LAWS(DLH)-2006-8-106

ASOKE GHOSH Vs. URMI A GOSWAMI

Decided On August 10, 2006
ASOKE GHOSH Appellant
V/S
URMI A.GOSWAMI Respondents

JUDGEMENT

(1.) By these Orders I shall dispose of the application under Order 39 Rule 1 and 2 of the Code of Civil Procedure which accompanied the filing of the Plaint. The prayers in the Plaint pertain to the passing of a permanent injunction and the grant of damages amounting to Rs. one crore. Copious and lengthy arguments have been filed with photocopies of decisions from across the globe. Counsel have made their submissions within the parameters of the decision of the Division Bench in Khushwant Singh v. Maneka Gandhi, AIR 2002 Delhi 58, which holds that an injunction should not be granted at the pre-publication stage. However, it does not inexorably or logically follow that an injunction cannot be granted post-publication. The Division Bench was only concerned with an injunction at the pre-publication stage; yet it specifically took note of prior publications which had been made in respect of some of the defamatory statements which the plaintiff had prayed to be injuncted. This is for the reason that the preponderant view in India as well as in other judicial systems is that once an allegedly defamatory statement has become common knowledge or has fallen within the public domain it is damages and not injunction that would be the appropriate relief. The Division Bench also specifically discussed the aspect of the defendant stating that it would justify the comments made in the Article.
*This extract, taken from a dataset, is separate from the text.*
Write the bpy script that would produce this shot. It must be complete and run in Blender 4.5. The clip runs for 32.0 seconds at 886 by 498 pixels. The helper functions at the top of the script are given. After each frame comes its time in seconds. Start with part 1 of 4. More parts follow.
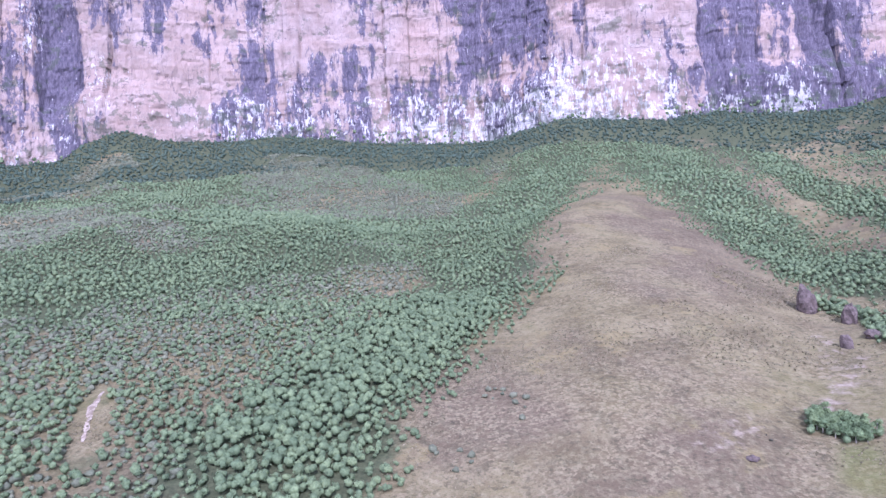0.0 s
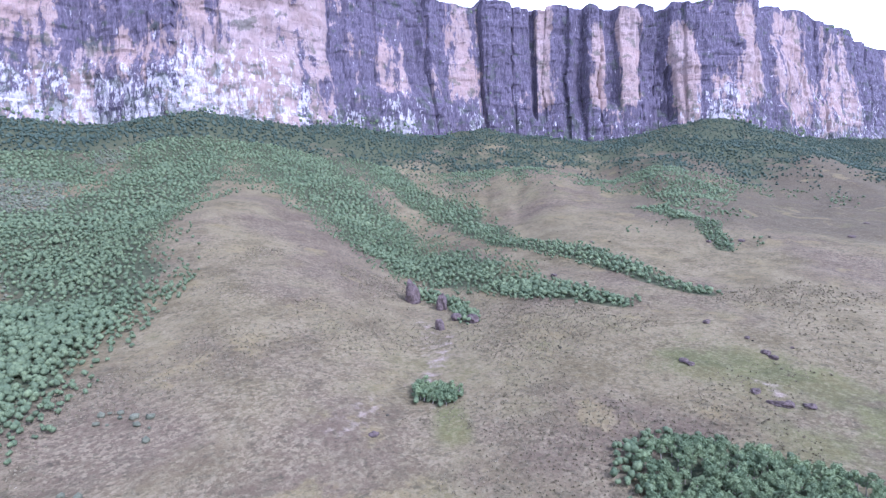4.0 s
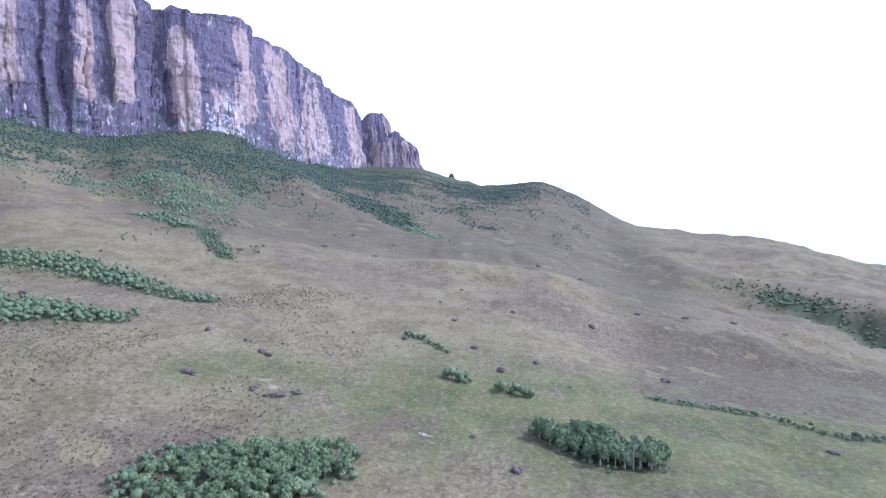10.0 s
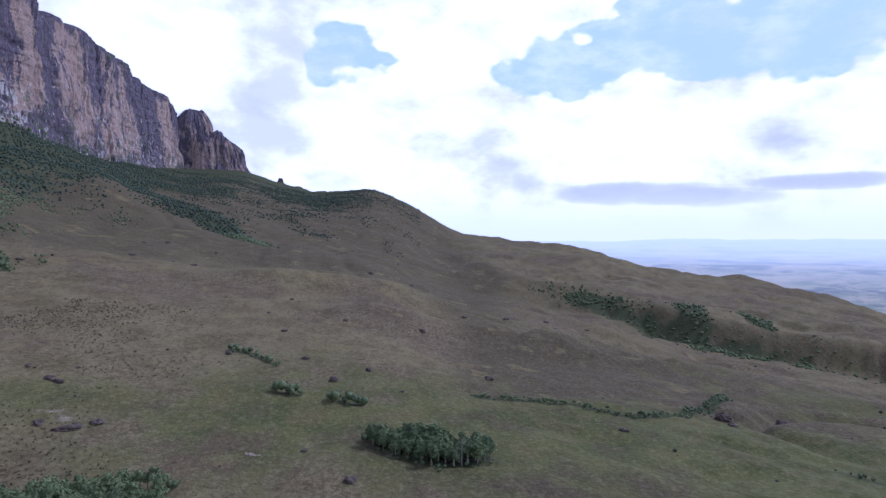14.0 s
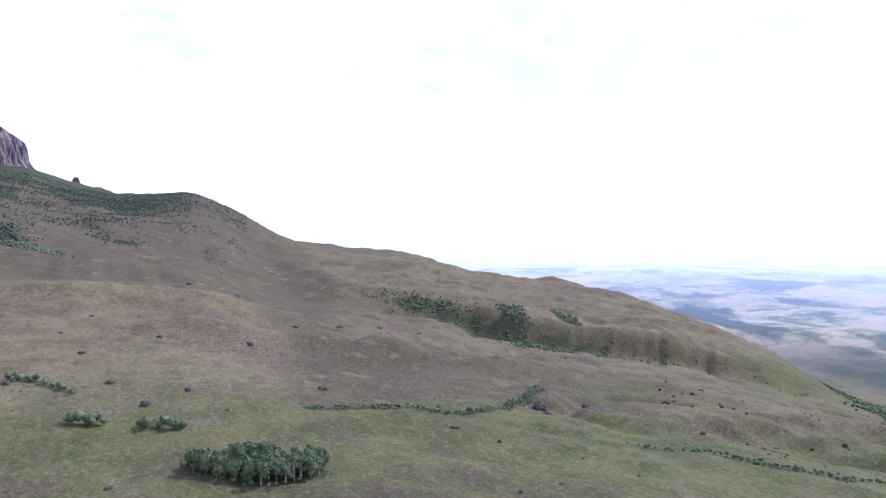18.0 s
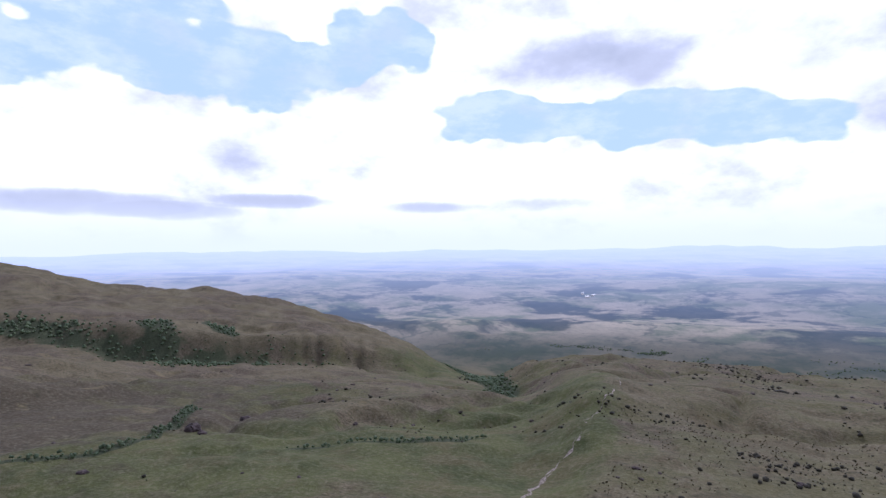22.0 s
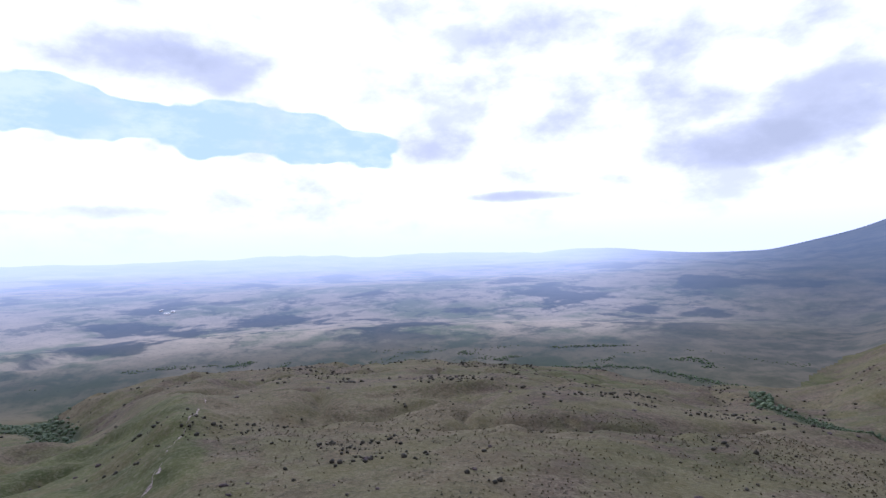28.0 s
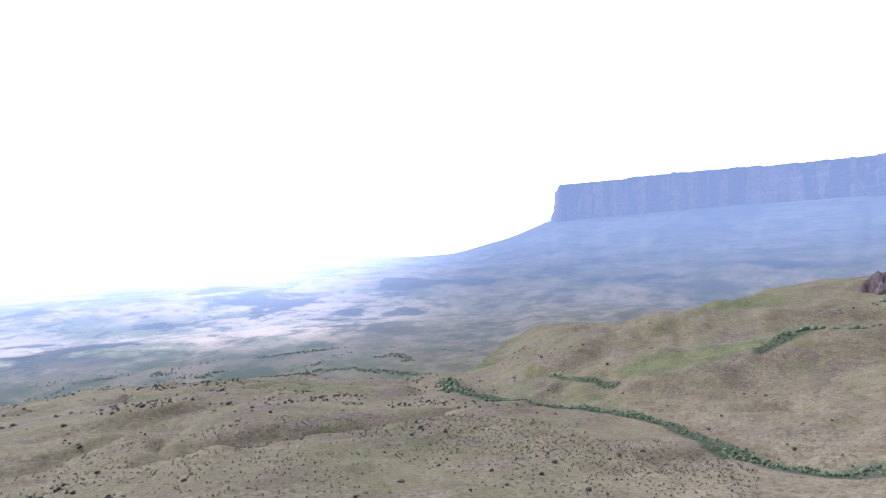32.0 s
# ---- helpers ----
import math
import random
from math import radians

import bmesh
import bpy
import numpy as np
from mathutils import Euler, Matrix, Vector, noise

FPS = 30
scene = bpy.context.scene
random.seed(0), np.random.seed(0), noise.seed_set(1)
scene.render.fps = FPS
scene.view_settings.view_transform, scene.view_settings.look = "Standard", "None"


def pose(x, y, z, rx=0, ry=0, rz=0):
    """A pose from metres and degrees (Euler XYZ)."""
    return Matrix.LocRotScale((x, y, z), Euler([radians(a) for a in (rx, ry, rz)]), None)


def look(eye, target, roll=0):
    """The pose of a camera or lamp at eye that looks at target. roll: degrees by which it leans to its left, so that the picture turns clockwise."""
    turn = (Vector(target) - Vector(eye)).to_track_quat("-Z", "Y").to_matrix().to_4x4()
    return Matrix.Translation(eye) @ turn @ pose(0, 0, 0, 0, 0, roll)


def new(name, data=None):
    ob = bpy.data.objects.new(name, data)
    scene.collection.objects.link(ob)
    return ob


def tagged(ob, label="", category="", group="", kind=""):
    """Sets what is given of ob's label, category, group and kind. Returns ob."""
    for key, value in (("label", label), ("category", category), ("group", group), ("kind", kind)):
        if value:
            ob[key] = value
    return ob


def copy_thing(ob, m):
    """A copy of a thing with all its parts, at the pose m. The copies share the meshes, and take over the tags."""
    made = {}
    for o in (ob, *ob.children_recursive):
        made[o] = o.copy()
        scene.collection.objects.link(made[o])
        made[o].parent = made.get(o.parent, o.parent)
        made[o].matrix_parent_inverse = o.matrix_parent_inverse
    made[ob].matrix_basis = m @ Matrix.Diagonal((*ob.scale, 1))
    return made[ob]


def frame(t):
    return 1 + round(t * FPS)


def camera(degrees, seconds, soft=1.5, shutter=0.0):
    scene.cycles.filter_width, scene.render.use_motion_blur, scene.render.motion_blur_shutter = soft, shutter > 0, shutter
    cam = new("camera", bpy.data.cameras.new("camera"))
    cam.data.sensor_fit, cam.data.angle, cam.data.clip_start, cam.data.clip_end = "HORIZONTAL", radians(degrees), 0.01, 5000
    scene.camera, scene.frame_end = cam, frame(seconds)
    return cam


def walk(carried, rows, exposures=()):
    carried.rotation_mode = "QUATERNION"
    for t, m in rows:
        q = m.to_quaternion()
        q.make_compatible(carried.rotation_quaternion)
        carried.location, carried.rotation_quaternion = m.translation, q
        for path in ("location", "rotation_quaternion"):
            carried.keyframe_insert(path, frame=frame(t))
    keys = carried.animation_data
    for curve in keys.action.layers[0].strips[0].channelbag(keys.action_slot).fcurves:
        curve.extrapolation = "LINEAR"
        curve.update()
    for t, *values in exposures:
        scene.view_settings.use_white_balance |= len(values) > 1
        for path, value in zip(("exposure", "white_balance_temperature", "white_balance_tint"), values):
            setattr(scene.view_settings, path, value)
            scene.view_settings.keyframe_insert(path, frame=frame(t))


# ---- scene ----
# camera: a drone hovering 90 m over the savanna, turning to its right on the spot
EYE = (0.0, 0.0, 90.0)
# seconds, yaw, pitch, roll in degrees
PATH = [
    (0.0, 0.00, -1.09, 2.32), (0.5, -3.12, -1.27, 2.21), (1.0, -8.00, -1.48, 2.12), (1.5, -14.23, -1.67, 2.04), (2.0, -19.03, -1.82, 1.96),
    (2.5, -23.77, -1.93, 1.86), (3.0, -27.42, -2.02, 1.71), (3.5, -31.82, -2.12, 1.51), (5.5, -50.91, -2.27, 1.23), (6.0, -55.63, -2.31, 0.97),
    (6.5, -59.65, -2.33, 0.77), (7.0, -63.06, -2.31, 0.62), (7.5, -66.08, -2.28, 0.51), (8.0, -69.96, -2.24, 0.39), (8.5, -74.06, -2.17, 0.28),
    (9.0, -78.04, -2.11, 0.18), (9.5, -81.68, -2.03, 0.11), (10.0, -85.12, -1.94, 0.07), (10.5, -88.65, -1.85, 0.03), (11.0, -92.59, -1.77, -0.02),
    (11.5, -96.06, -1.67, -0.07), (12.0, -99.37, -1.58, -0.11), (12.5, -101.35, -1.48, -0.13), (13.0, -101.95, -1.37, -0.14), (13.5, -102.24, -1.23, -0.14),
    (15.5, -103.43, -0.98, -0.10), (16.0, -105.86, -0.84, -0.07), (16.5, -109.30, -0.75, -0.04), (17.0, -113.09, -0.68, 0.01), (17.5, -116.58, -0.59, 0.07),
    (18.0, -119.58, -0.49, 0.14), (18.5, -122.56, -0.41, 0.21), (19.0, -126.30, -0.33, 0.26), (19.5, -131.31, -0.26, 0.31), (20.0, -136.42, -0.20, 0.35),
    (20.5, -140.67, -0.15, 0.40), (21.0, -144.81, -0.11, 0.47), (21.5, -149.27, -0.06, 0.54), (22.0, -154.05, -0.02, 0.63), (22.5, -158.67, 0.03, 0.72),
    (23.0, -162.94, 0.07, 0.82), (23.5, -166.82, 0.10, 0.89), (24.0, -170.32, 0.14, 0.97), (24.5, -173.69, 0.16, 1.04), (25.0, -177.42, 0.17, 1.14),
    (25.5, -181.34, 0.17, 1.26), (26.0, -184.93, 0.19, 1.41), (26.5, -188.14, 0.23, 1.58), (28.5, -196.46, 0.36, 1.77), (29.0, -196.81, 0.46, 1.87),
    (29.5, -197.08, 0.52, 1.91), (30.0, -197.24, 0.60, 1.94), (30.5, -197.92, 0.63, 2.01), (31.0, -203.55, 0.51, 2.12), (31.5, -213.91, 0.21, 2.26),
    (32.0, -224.96, -0.13, 2.39)]
cam = camera(77.5, 32.0, soft=1.4)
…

Learned Counsel for the defendant has categorically stated that the defendant intends to justify every statement made in the Article.

(2.) Briefly stated, it prima facie appears to me that if injunctions cannot be granted at the pre-publication stage, and that if they should not be granted once information is in the public domain, the jural approach should be that an injunction ought not to be granted at all. This is all the more so where the plaintiff claims damages, as in the present case. The emphasis on ascertaining from the defendant whether it intends to justify the alleged defamatory comments is salutary in that it would not be open to the defendant, after defamation has already been carried out, to tender an apology or to say that it was misinformed.
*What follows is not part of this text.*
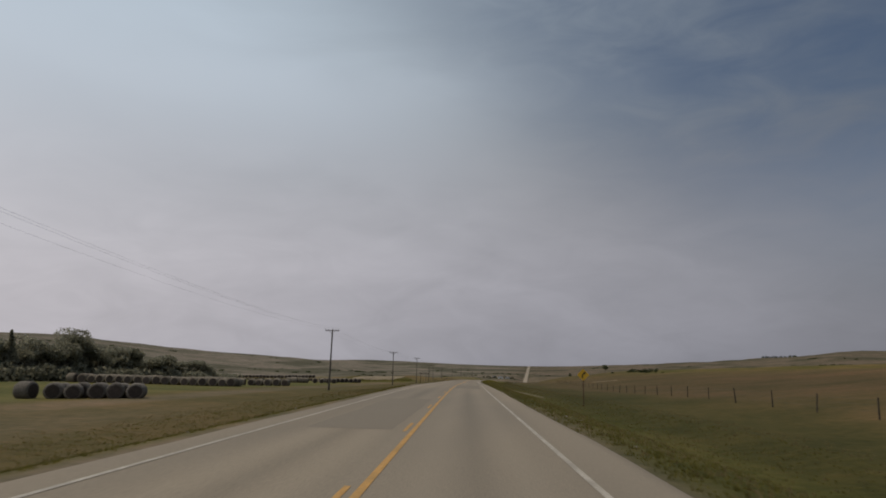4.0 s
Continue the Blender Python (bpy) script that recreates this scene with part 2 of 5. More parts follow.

(3.) Reference has been made to the pleadings in the written statement where the defendant has relied on litigation pending in this Court. Learned Counsel for the defendant laid great store on the payment by the plaintiff of certain amounts at the initial stages of the litigation. Mr. Chitale has quickly pointed out that these amounts were paid without prejudice to the contention of the plaintiff in those proceedings. Had the defendant relied purely on those events, since they had transpired after the writing and publishing of the Article, they would have been clearly anachronistic. It would, therefore, not have been open to the defendant to rely on those events. Learned Counsel for the defendant, however, submits that the author already had sufficient and independent material on the basis of which the article was written. Therefore, the litigation was only an additional justification forthe alleged defamatory writing. It is clear that the defendant intends to prove the veracity of the publication.